Marcella.Pimenta 27/04/2024
Ser processado sem saber por qual crime é só um dos absurdos
Quem nunca ouviu falar em "processo kafkiano" para se referir a um processo esquisito, absurdo? E é essa a sensação que se tem no decorrer da obra. Mas os absurdos não param por aí. Não é só que ele está sendo processado e não lhe é informado o crime cometido. Ele é preso. Mas pode seguir sua rotina livremente. E há muitas outras situações completamente despropositadas.
Apesar de não conter termos rebuscados, a escrita não é fácil, já a construção das frases deixa dúvida ou incompreensão às vezes.
No fim, creio que a história é menos importante do que o que cada um extrai dela. Sabe aquele ditado de que "Não é você que lê o livro. É o livro que lê você."? Pra mim, se encaixou bem neste caso.
O livro não foi finalizado pelo Kafka (um amigo publicou a obra, organizou segundo o próprio entendimento), tanto que, nesta edição, é dito que um capítulo não foi concluído.
O estilo de escrita do Kafka, que sugere um simbolismo em cada personagem que Josef K. encontra (o advogado de defesa debilitado) ou na narração dos acontecimentos (a sensação de sufocamento do personagem principal no "fórum" ou do contraste luz/escuridão na catedral) é um dos motivos que faz da obra aberta a diferentes interpretações, como até sugere a parábola "Diante da lei" (não é nomeada assim aqui, mas é a que aparece no penúltimo capitulo).
Vi muitas pessoas enfatizando o peso do Judiciário sobre o ser humano, que se vê sem poderes de reagir aos abusos. Uma interpretação correta, e óbvia.
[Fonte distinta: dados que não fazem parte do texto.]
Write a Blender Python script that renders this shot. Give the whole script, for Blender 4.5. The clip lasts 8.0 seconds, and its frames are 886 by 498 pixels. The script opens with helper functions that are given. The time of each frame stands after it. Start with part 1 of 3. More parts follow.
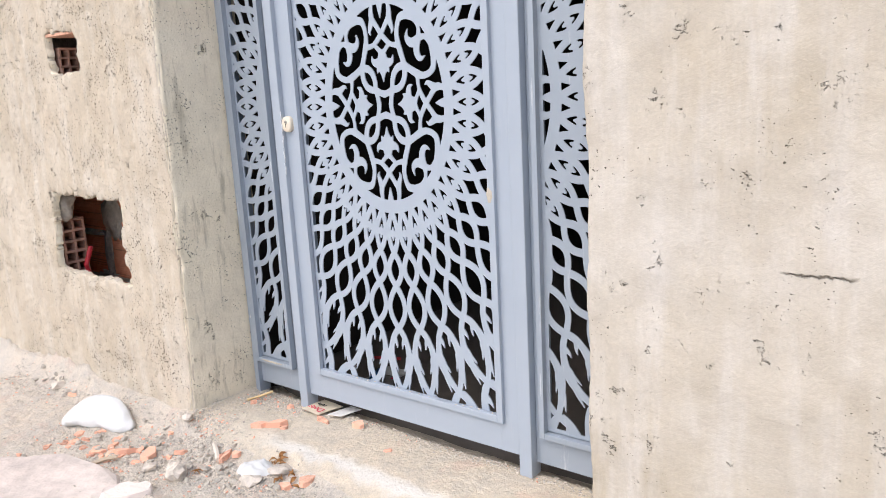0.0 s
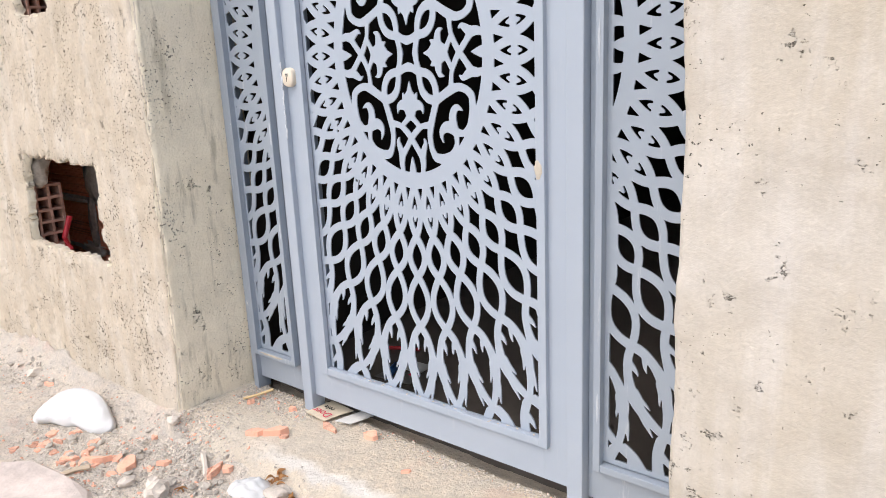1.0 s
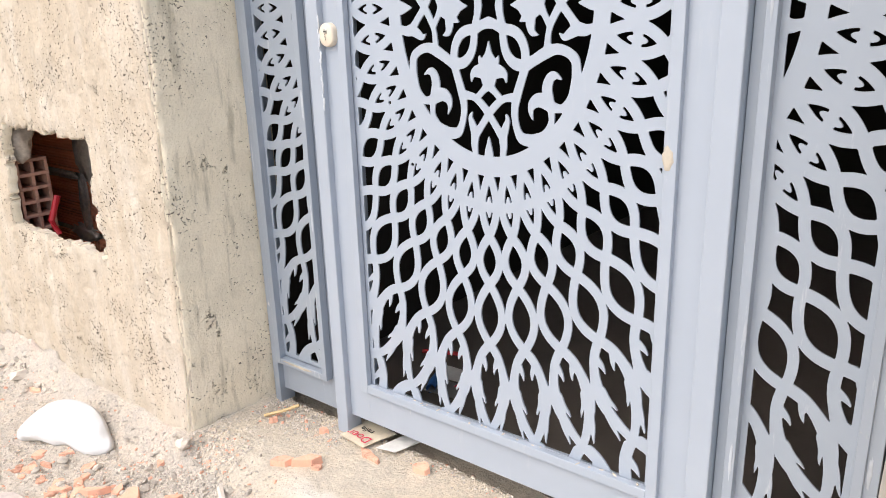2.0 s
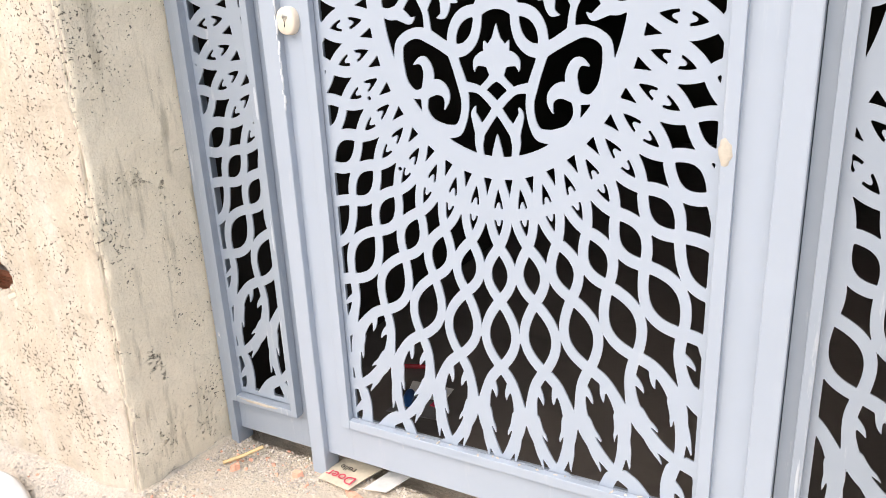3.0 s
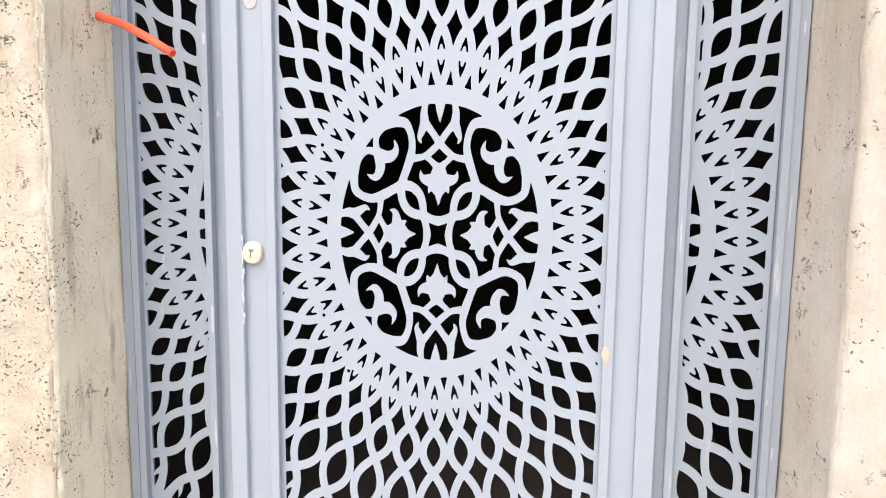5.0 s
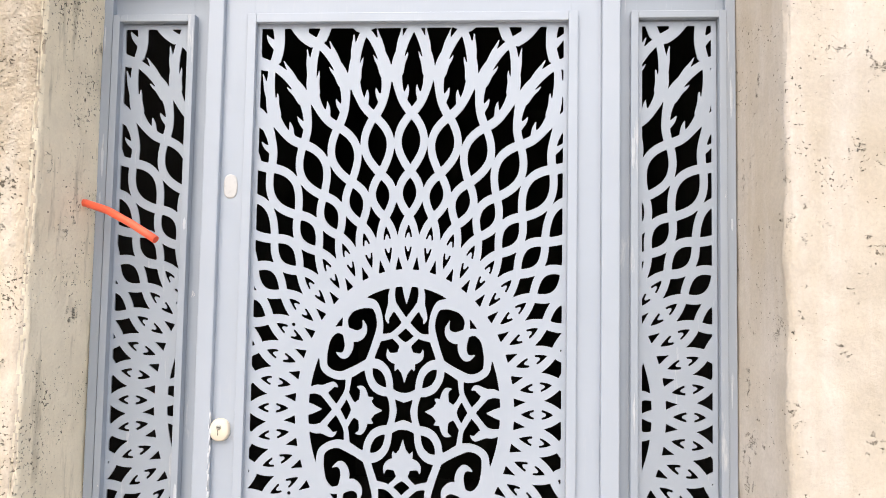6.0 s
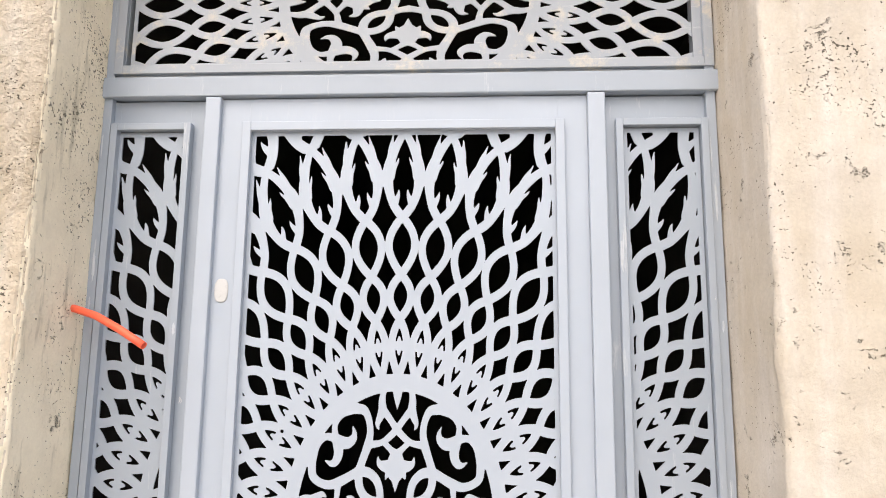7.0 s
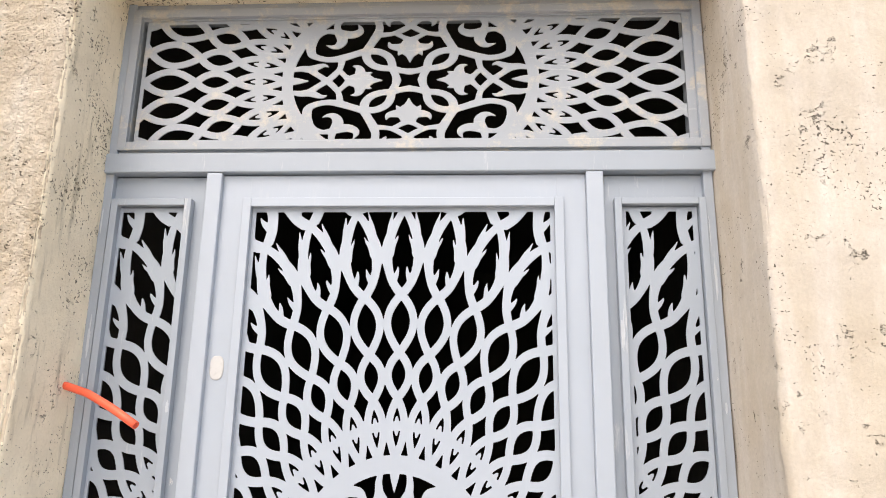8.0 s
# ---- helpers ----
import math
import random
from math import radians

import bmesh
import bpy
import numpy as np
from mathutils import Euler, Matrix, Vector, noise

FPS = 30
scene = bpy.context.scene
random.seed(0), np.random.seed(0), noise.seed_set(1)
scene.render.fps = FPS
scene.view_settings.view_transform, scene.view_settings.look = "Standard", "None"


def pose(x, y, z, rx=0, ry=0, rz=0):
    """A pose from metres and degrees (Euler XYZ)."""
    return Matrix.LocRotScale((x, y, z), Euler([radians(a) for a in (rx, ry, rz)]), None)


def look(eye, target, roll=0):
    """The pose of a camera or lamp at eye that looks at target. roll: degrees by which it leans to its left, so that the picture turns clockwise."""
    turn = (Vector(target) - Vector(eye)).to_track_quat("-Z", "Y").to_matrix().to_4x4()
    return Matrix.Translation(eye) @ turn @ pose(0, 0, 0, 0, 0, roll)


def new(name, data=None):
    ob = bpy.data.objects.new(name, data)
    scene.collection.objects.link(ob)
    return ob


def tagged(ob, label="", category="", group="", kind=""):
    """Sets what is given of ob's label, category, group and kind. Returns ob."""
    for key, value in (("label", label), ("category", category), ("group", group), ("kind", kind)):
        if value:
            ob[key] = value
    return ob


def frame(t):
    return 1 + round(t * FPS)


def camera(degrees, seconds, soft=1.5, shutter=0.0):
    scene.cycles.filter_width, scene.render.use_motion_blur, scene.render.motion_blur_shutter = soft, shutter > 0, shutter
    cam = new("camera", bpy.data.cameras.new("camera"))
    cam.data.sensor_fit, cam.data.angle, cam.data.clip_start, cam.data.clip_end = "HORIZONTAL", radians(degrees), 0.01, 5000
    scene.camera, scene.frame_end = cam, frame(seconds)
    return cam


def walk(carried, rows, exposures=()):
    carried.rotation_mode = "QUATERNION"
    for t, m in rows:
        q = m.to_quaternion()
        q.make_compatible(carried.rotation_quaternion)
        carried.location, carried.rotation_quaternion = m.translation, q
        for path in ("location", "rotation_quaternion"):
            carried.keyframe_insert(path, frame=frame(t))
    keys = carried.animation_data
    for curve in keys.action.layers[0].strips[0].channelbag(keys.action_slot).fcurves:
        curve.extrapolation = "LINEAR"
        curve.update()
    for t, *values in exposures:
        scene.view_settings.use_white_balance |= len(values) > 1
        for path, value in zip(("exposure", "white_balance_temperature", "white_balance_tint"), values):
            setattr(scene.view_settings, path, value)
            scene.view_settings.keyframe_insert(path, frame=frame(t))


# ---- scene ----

Pra mim, mais que os absurdos do processo, fica a reação das pessoas diante de cada um deles. O supervisor diz que K está preso, mas que ele pode ir ao trabalho, seguir com a vida, com a maior naturalidade. O fato principal, que é K não saber de que crime é acusado, nem é abordado pelos outros personagens. A localização do tribunal e das pessoas que lá trabalham também é outro disparate.
A ordem de todo o procedimento, que começou com prisão que deixa o réu livre e ele não pode nem se defender porque não sabe do que é acusado, já foi perdida e tratada como normal. A partir daí, todo absurdo é banalizado.
Enfim, é menos um livro pra pessoas do tipo "quero saber como isso vai terminar" e mais pro tipo "o que isso quer dizer?". Cada um que faça a própria interpretação.